- [STORED DATA]:
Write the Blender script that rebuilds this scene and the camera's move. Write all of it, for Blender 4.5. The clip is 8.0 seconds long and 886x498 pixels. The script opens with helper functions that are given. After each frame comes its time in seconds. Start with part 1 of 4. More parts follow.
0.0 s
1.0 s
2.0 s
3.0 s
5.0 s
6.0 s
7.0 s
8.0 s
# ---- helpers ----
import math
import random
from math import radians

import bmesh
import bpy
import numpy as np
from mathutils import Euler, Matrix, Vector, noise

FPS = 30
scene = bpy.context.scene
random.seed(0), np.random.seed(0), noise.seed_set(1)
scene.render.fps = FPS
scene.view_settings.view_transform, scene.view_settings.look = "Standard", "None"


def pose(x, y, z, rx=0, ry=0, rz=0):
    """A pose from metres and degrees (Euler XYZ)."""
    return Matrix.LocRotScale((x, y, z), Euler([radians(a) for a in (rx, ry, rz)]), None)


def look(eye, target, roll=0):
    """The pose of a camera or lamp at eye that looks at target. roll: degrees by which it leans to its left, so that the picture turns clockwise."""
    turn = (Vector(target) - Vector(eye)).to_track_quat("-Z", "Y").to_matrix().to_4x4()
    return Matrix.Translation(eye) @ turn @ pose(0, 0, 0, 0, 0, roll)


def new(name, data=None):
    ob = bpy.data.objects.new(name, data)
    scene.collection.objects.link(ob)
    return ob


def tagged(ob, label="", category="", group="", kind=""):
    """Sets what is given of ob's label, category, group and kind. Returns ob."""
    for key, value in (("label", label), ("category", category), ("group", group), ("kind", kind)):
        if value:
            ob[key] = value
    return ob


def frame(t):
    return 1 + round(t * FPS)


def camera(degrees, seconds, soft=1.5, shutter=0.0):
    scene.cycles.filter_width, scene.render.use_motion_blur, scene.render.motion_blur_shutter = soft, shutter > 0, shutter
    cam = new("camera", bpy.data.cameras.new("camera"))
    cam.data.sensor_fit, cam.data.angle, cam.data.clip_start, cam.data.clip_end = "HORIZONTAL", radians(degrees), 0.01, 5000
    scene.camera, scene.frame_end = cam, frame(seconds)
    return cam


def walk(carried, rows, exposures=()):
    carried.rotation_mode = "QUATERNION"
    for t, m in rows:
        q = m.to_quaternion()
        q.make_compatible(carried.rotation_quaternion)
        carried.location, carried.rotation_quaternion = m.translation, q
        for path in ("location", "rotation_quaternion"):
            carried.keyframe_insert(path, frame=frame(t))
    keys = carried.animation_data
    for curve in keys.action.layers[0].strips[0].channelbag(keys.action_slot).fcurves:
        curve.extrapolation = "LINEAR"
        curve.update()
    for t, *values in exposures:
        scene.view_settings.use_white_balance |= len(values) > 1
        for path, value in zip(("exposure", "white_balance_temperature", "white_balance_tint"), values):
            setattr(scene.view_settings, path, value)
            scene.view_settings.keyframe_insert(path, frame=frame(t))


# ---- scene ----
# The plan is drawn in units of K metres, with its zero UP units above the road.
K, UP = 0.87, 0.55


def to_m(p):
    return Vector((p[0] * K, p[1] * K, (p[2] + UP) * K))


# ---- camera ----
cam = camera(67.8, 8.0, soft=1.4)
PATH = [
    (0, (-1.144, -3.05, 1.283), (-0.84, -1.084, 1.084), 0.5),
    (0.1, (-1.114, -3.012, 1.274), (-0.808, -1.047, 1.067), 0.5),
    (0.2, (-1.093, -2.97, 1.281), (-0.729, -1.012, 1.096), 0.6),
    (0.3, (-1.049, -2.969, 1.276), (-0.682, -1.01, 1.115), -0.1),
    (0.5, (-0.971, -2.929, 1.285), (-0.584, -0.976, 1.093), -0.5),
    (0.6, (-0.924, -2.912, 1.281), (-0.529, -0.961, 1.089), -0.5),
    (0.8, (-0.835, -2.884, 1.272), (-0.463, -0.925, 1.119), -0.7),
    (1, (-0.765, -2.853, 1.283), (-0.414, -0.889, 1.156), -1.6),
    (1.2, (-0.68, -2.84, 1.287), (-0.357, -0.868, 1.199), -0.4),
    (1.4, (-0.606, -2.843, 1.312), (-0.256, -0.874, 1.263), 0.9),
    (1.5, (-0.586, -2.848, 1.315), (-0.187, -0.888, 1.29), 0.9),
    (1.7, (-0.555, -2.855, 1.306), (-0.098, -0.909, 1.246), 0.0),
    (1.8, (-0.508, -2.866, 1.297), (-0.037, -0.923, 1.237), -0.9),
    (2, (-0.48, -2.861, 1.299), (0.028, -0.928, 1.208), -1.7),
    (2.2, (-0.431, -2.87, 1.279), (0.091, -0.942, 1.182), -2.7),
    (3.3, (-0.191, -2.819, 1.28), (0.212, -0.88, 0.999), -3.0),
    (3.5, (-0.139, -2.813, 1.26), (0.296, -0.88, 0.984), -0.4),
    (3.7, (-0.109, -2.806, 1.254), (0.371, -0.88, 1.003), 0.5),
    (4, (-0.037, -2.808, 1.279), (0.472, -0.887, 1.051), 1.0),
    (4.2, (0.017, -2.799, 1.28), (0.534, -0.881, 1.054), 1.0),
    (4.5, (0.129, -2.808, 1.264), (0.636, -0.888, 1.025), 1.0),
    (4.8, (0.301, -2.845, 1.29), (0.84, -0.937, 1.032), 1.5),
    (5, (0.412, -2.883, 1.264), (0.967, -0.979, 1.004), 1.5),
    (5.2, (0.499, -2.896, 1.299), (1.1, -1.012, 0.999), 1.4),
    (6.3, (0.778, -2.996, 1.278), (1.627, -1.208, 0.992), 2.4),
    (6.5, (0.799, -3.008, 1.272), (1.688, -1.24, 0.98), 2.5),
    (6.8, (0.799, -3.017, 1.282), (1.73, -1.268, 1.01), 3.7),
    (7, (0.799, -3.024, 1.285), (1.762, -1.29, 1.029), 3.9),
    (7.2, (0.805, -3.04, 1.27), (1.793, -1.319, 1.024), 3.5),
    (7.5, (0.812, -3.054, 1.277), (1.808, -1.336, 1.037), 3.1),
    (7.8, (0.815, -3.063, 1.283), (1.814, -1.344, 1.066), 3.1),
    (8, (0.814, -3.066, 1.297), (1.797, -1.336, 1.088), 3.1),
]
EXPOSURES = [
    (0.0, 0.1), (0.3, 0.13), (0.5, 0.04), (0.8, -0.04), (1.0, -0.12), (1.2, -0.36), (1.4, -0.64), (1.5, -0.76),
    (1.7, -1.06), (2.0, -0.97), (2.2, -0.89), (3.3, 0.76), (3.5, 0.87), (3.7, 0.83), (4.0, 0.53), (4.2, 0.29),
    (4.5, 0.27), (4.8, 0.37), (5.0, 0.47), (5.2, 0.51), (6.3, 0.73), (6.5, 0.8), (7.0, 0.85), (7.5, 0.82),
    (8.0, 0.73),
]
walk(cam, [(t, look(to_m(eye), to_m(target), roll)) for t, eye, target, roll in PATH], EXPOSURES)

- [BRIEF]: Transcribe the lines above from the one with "for curve in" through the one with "return Vector((p[0] *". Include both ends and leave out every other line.

- [REPLY]:
    for curve in keys.action.layers[0].strips[0].channelbag(keys.action_slot).fcurves:
        curve.extrapolation = "LINEAR"
        curve.update()
    for t, *values in exposures:
        scene.view_settings.use_white_balance |= len(values) > 1
        for path, value in zip(("exposure", "white_balance_temperature", "white_balance_tint"), values):
            setattr(scene.view_settings, path, value)
            scene.view_settings.keyframe_insert(path, frame=frame(t))


# ---- scene ----
# The plan is drawn in units of K metres, with its zero UP units above the road.
K, UP = 0.87, 0.55


def to_m(p):
    return Vector((p[0] * K, p[1] * K, (p[2] + UP) * K))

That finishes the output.